Aim of the task: Write out each line exactly as given. Leave the pictures out of your copy.

* start Given material *

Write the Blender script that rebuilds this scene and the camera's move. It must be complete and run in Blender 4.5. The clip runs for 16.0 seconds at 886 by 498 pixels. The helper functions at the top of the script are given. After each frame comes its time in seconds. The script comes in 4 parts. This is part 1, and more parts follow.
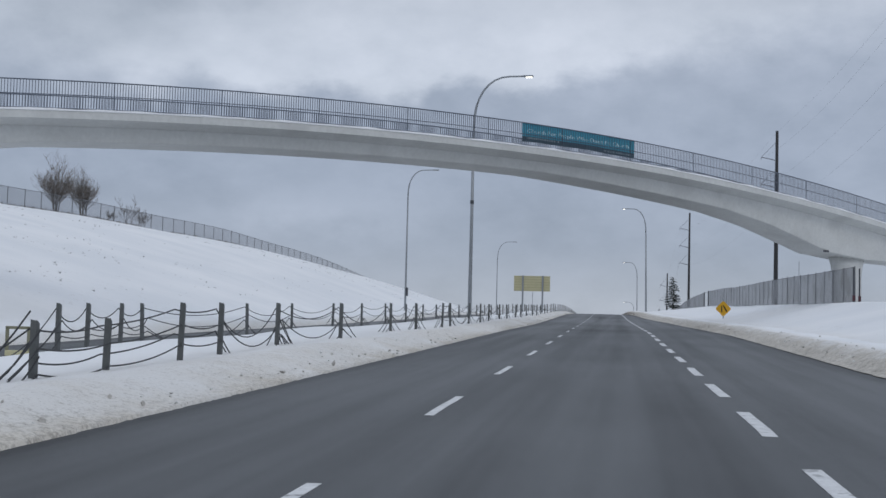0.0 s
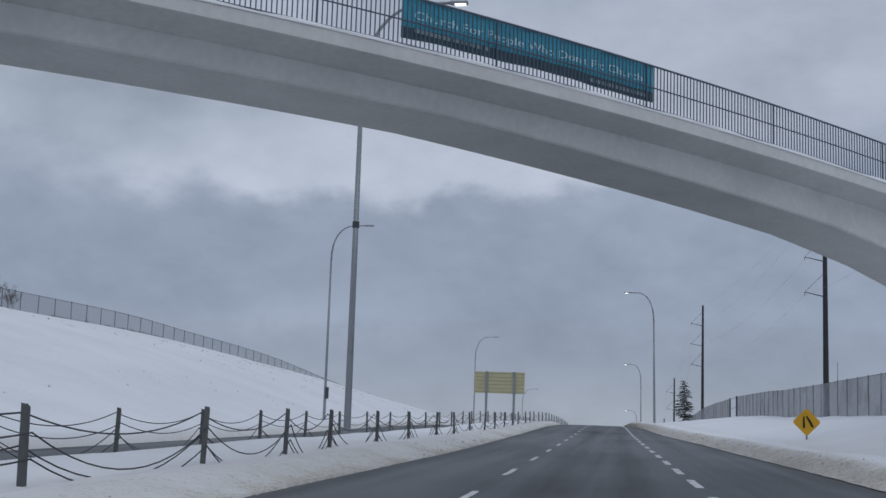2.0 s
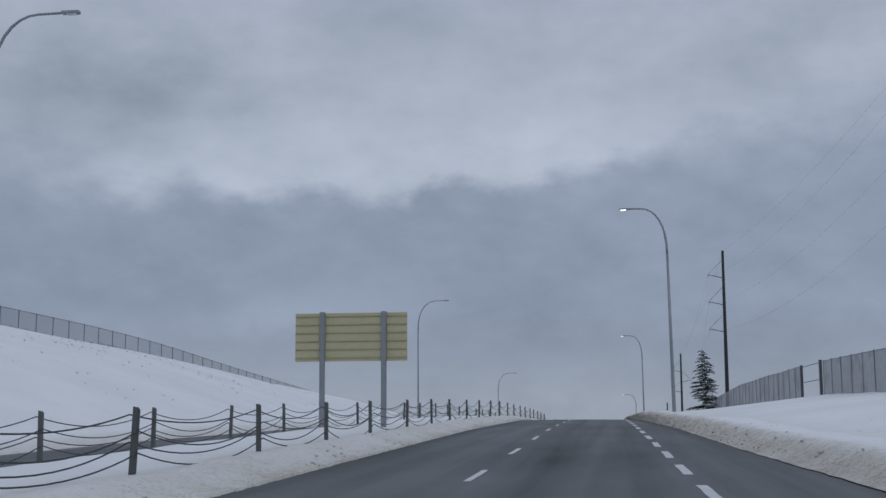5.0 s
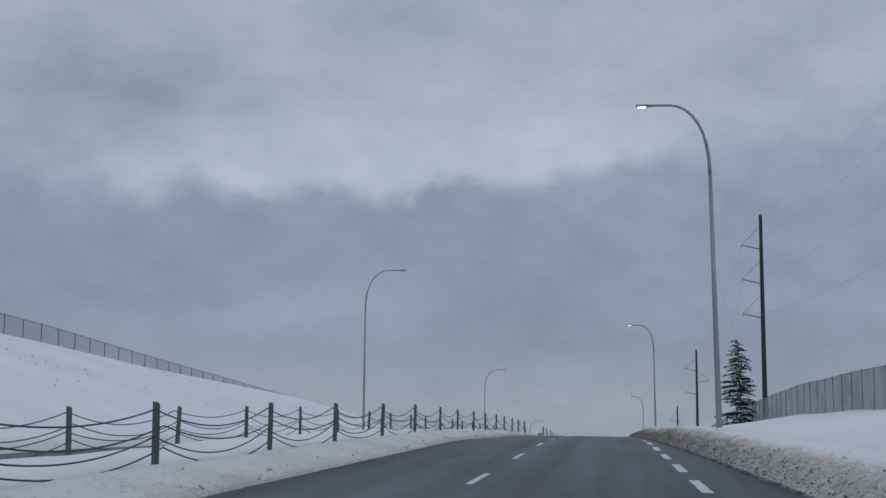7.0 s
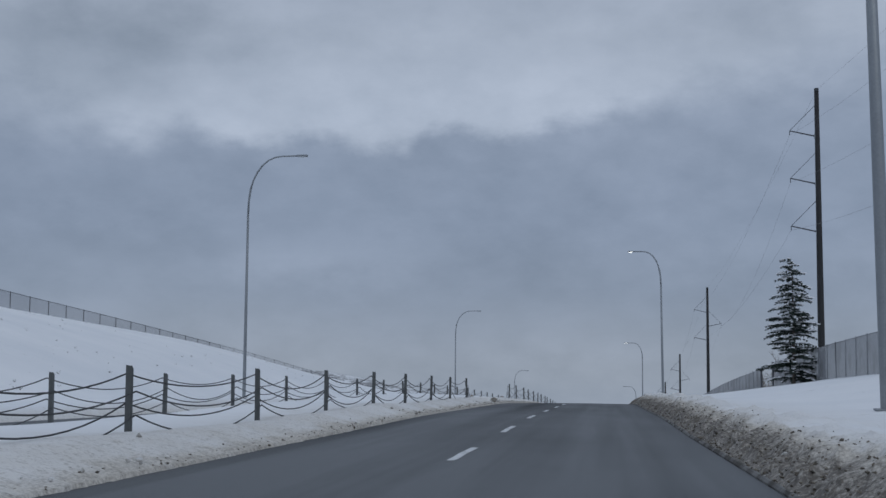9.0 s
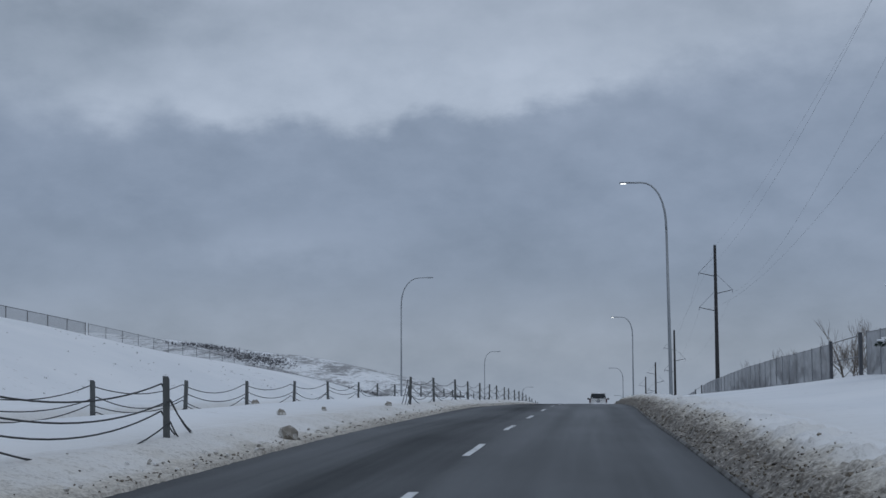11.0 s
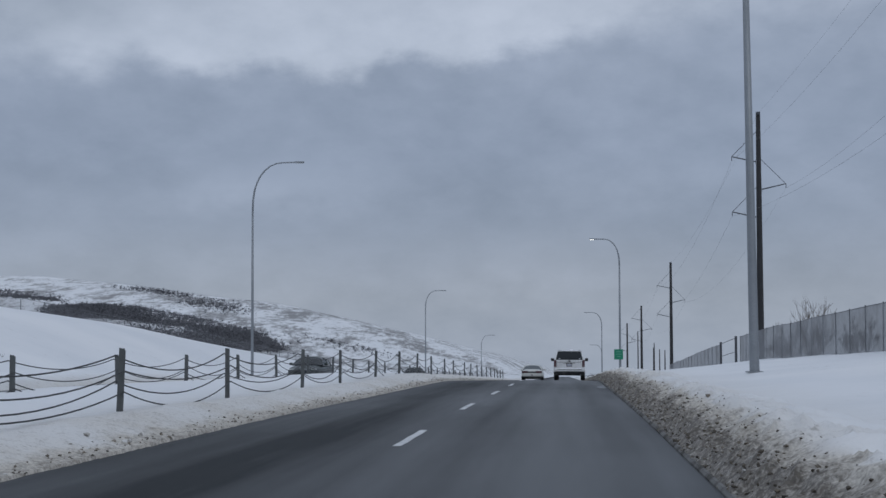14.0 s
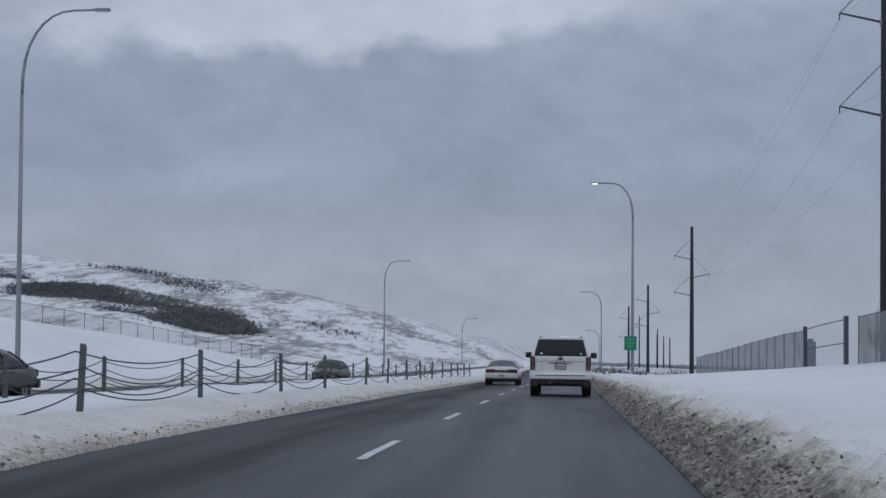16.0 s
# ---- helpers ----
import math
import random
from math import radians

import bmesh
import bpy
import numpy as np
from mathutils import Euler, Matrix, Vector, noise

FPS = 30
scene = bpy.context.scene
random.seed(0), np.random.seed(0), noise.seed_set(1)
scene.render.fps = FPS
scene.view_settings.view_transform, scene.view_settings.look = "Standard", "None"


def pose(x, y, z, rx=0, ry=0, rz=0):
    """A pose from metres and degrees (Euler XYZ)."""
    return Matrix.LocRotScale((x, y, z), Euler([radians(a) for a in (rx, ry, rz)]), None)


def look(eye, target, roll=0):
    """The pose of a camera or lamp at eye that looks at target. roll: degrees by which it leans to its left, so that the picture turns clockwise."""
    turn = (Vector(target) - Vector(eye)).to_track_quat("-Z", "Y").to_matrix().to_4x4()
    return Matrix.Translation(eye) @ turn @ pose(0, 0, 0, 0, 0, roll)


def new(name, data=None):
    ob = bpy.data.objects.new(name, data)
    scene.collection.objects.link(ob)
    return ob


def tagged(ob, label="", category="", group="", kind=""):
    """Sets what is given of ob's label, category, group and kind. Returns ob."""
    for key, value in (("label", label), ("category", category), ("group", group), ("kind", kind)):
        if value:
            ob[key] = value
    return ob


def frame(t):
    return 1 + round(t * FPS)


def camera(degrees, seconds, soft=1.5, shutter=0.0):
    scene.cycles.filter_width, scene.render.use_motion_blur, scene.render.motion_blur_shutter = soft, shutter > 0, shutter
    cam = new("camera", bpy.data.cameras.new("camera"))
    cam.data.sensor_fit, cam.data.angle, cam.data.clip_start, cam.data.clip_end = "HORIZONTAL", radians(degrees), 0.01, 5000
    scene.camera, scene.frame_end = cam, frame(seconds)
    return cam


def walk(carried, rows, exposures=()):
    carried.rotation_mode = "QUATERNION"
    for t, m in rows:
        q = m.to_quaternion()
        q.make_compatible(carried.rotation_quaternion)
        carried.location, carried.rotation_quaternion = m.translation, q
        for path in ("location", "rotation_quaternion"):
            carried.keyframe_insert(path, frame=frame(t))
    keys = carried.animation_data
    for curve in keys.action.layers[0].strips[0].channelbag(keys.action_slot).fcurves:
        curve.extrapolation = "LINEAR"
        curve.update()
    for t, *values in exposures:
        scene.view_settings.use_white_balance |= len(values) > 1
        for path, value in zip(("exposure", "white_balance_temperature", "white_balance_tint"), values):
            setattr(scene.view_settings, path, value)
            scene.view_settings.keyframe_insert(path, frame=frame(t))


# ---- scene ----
cam = camera(38.4, 16.0)
# seconds, eye x, y, z, then yaw to the left, pitch up and roll in degrees
PATH = [
    (0, 0.241, 1.384, 1.356, 7.765, 3.380, 1.441),
    (0.5, 0.240, 11.546, 1.500, 8.585, 4.537, 2.343),
    (1, 0.267, 21.670, 1.692, 8.442, 6.251, 2.780),
    (1.5, 0.264, 31.648, 1.902, 8.111, 6.485, 2.660),
    (2, 0.275, 41.523, 2.107, 7.921, 8.162, 1.920),
    (2.5, 0.256, 51.304, 2.278, 7.794, 9.344, 0.809),
    (3, 0.232, 61.022, 2.461, 7.792, 9.739, 0.200),
    (3.5, 0.200, 70.575, 2.610, 7.777, 8.668, 0.035),
    (4, 0.158, 80.233, 2.772, 7.497, 8.198, -0.171),
    (4.5, 0.126, 90.001, 2.921, 7.439, 7.827, -0.321),
    (7, -0.173, 136.758, 3.854, 7.633, 7.800, 0.492),
    (7.5, -0.206, 146.267, 4.081, 7.767, 7.931, 0.629),
    (8, -0.272, 155.853, 4.240, 7.716, 7.568, 0.309),
    (8.5, -0.355, 165.487, 4.399, 7.514, 6.060, 0.514),
    (11, -0.633, 215.485, 4.425, 6.508, 4.682, -0.256),
    (11.5, -0.568, 225.499, 4.292, 6.403, 3.859, -0.166),
    (12, -0.483, 235.489, 4.188, 6.262, 3.369, 0.274),
    (12.5, -0.379, 245.508, 4.003, 6.043, 3.011, -0.197),
    (13, -0.265, 255.579, 3.768, 5.845, 2.798, -0.133),
    (13.5, -0.148, 265.727, 3.507, 5.587, 2.484, -0.145),
    (14, -0.048, 275.929, 3.216, 5.393, 2.289, -0.184),
    (14.5, 0.016, 286.066, 2.865, 5.123, 1.650, 0.272),
    (15, 0.067, 296.178, 2.506, 4.807, 1.282, 0.100),
    (15.5, 0.126, 306.319, 2.097, 4.484, 1.115, 0.176),
    (16, 0.196, 316.479, 1.645, 5.158, 1.605, 0.423),
]


def heading(yaw, pitch):
    y, p = radians(yaw), radians(pitch)
    return Vector((-math.sin(y) * math.cos(p), math.cos(y) * math.cos(p), math.sin(p)))


walk(cam, [(t, look((x, y, z), Vector((x, y, z)) + heading(a, b), c)) for t, x, y, z, a, b, c in PATH],
     [(0, .32, 6800, 8), (1, .08, 6600, 8), (1.5, .04, 6560, 8.5), (2.5, .05, 6580, 8.5), (3.5, -.06, 6510, 8.5), (7, -.11, 6450, 8.5), (8.5, -.15, 6340, 7.5), (11, -.15, 6300, 6), (13, -.06, 6400, 7.5), (16, .02, 6500, 8)])

# ---------------------------------------------------------------- light
w = bpy.data.worlds.new("overcast_sky")
scene.world = w
w.use_nodes = True
SUN_EL, SUN_AZ = 38.0, 150.0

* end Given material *

Written solution:
Write the Blender script that rebuilds this scene and the camera's move. It must be complete and run in Blender 4.5. The clip runs for 16.0 seconds at 886 by 498 pixels. The helper functions at the top of the script are given. After each frame comes its time in seconds. The script comes in 4 parts. This is part 1, and more parts follow.
0.0 s
2.0 s
5.0 s
7.0 s
9.0 s
11.0 s
14.0 s
16.0 s
# ---- helpers ----
import math
import random
from math import radians

import bmesh
import bpy
import numpy as np
from mathutils import Euler, Matrix, Vector, noise

FPS = 30
scene = bpy.context.scene
random.seed(0), np.random.seed(0), noise.seed_set(1)
scene.render.fps = FPS
scene.view_settings.view_transform, scene.view_settings.look = "Standard", "None"


def pose(x, y, z, rx=0, ry=0, rz=0):
    """A pose from metres and degrees (Euler XYZ)."""
    return Matrix.LocRotScale((x, y, z), Euler([radians(a) for a in (rx, ry, rz)]), None)


def look(eye, target, roll=0):
    """The pose of a camera or lamp at eye that looks at target. roll: degrees by which it leans to its left, so that the picture turns clockwise."""
    turn = (Vector(target) - Vector(eye)).to_track_quat("-Z", "Y").to_matrix().to_4x4()
    return Matrix.Translation(eye) @ turn @ pose(0, 0, 0, 0, 0, roll)


def new(name, data=None):
    ob = bpy.data.objects.new(name, data)
    scene.collection.objects.link(ob)
    return ob


def tagged(ob, label="", category="", group="", kind=""):
    """Sets what is given of ob's label, category, group and kind. Returns ob."""
    for key, value in (("label", label), ("category", category), ("group", group), ("kind", kind)):
        if value:
            ob[key] = value
    return ob


def frame(t):
    return 1 + round(t * FPS)


def camera(degrees, seconds, soft=1.5, shutter=0.0):
    scene.cycles.filter_width, scene.render.use_motion_blur, scene.render.motion_blur_shutter = soft, shutter > 0, shutter
    cam = new("camera", bpy.data.cameras.new("camera"))
    cam.data.sensor_fit, cam.data.angle, cam.data.clip_start, cam.data.clip_end = "HORIZONTAL", radians(degrees), 0.01, 5000
    scene.camera, scene.frame_end = cam, frame(seconds)
    return cam


def walk(carried, rows, exposures=()):
    carried.rotation_mode = "QUATERNION"
    for t, m in rows:
        q = m.to_quaternion()
        q.make_compatible(carried.rotation_quaternion)
        carried.location, carried.rotation_quaternion = m.translation, q
        for path in ("location", "rotation_quaternion"):
            carried.keyframe_insert(path, frame=frame(t))
    keys = carried.animation_data
    for curve in keys.action.layers[0].strips[0].channelbag(keys.action_slot).fcurves:
        curve.extrapolation = "LINEAR"
        curve.update()
    for t, *values in exposures:
        scene.view_settings.use_white_balance |= len(values) > 1
        for path, value in zip(("exposure", "white_balance_temperature", "white_balance_tint"), values):
            setattr(scene.view_settings, path, value)
            scene.view_settings.keyframe_insert(path, frame=frame(t))


# ---- scene ----
cam = camera(38.4, 16.0)
# seconds, eye x, y, z, then yaw to the left, pitch up and roll in degrees
PATH = [
    (0, 0.241, 1.384, 1.356, 7.765, 3.380, 1.441),
    (0.5, 0.240, 11.546, 1.500, 8.585, 4.537, 2.343),
    (1, 0.267, 21.670, 1.692, 8.442, 6.251, 2.780),
    (1.5, 0.264, 31.648, 1.902, 8.111, 6.485, 2.660),
    (2, 0.275, 41.523, 2.107, 7.921, 8.162, 1.920),
    (2.5, 0.256, 51.304, 2.278, 7.794, 9.344, 0.809),
    (3, 0.232, 61.022, 2.461, 7.792, 9.739, 0.200),
    (3.5, 0.200, 70.575, 2.610, 7.777, 8.668, 0.035),
    (4, 0.158, 80.233, 2.772, 7.497, 8.198, -0.171),
    (4.5, 0.126, 90.001, 2.921, 7.439, 7.827, -0.321),
    (7, -0.173, 136.758, 3.854, 7.633, 7.800, 0.492),
    (7.5, -0.206, 146.267, 4.081, 7.767, 7.931, 0.629),
    (8, -0.272, 155.853, 4.240, 7.716, 7.568, 0.309),
    (8.5, -0.355, 165.487, 4.399, 7.514, 6.060, 0.514),
    (11, -0.633, 215.485, 4.425, 6.508, 4.682, -0.256),
    (11.5, -0.568, 225.499, 4.292, 6.403, 3.859, -0.166),
    (12, -0.483, 235.489, 4.188, 6.262, 3.369, 0.274),
    (12.5, -0.379, 245.508, 4.003, 6.043, 3.011, -0.197),
    (13, -0.265, 255.579, 3.768, 5.845, 2.798, -0.133),
    (13.5, -0.148, 265.727, 3.507, 5.587, 2.484, -0.145),
    (14, -0.048, 275.929, 3.216, 5.393, 2.289, -0.184),
    (14.5, 0.016, 286.066, 2.865, 5.123, 1.650, 0.272),
    (15, 0.067, 296.178, 2.506, 4.807, 1.282, 0.100),
    (15.5, 0.126, 306.319, 2.097, 4.484, 1.115, 0.176),
    (16, 0.196, 316.479, 1.645, 5.158, 1.605, 0.423),
]


def heading(yaw, pitch):
    y, p = radians(yaw), radians(pitch)
    return Vector((-math.sin(y) * math.cos(p), math.cos(y) * math.cos(p), math.sin(p)))


walk(cam, [(t, look((x, y, z), Vector((x, y, z)) + heading(a, b), c)) for t, x, y, z, a, b, c in PATH],
     [(0, .32, 6800, 8), (1, .08, 6600, 8), (1.5, .04, 6560, 8.5), (2.5, .05, 6580, 8.5), (3.5, -.06, 6510, 8.5), (7, -.11, 6450, 8.5), (8.5, -.15, 6340, 7.5), (11, -.15, 6300, 6), (13, -.06, 6400, 7.5), (16, .02, 6500, 8)])

# ---------------------------------------------------------------- light
w = bpy.data.worlds.new("overcast_sky")
scene.world = w
w.use_nodes = True
SUN_EL, SUN_AZ = 38.0, 150.0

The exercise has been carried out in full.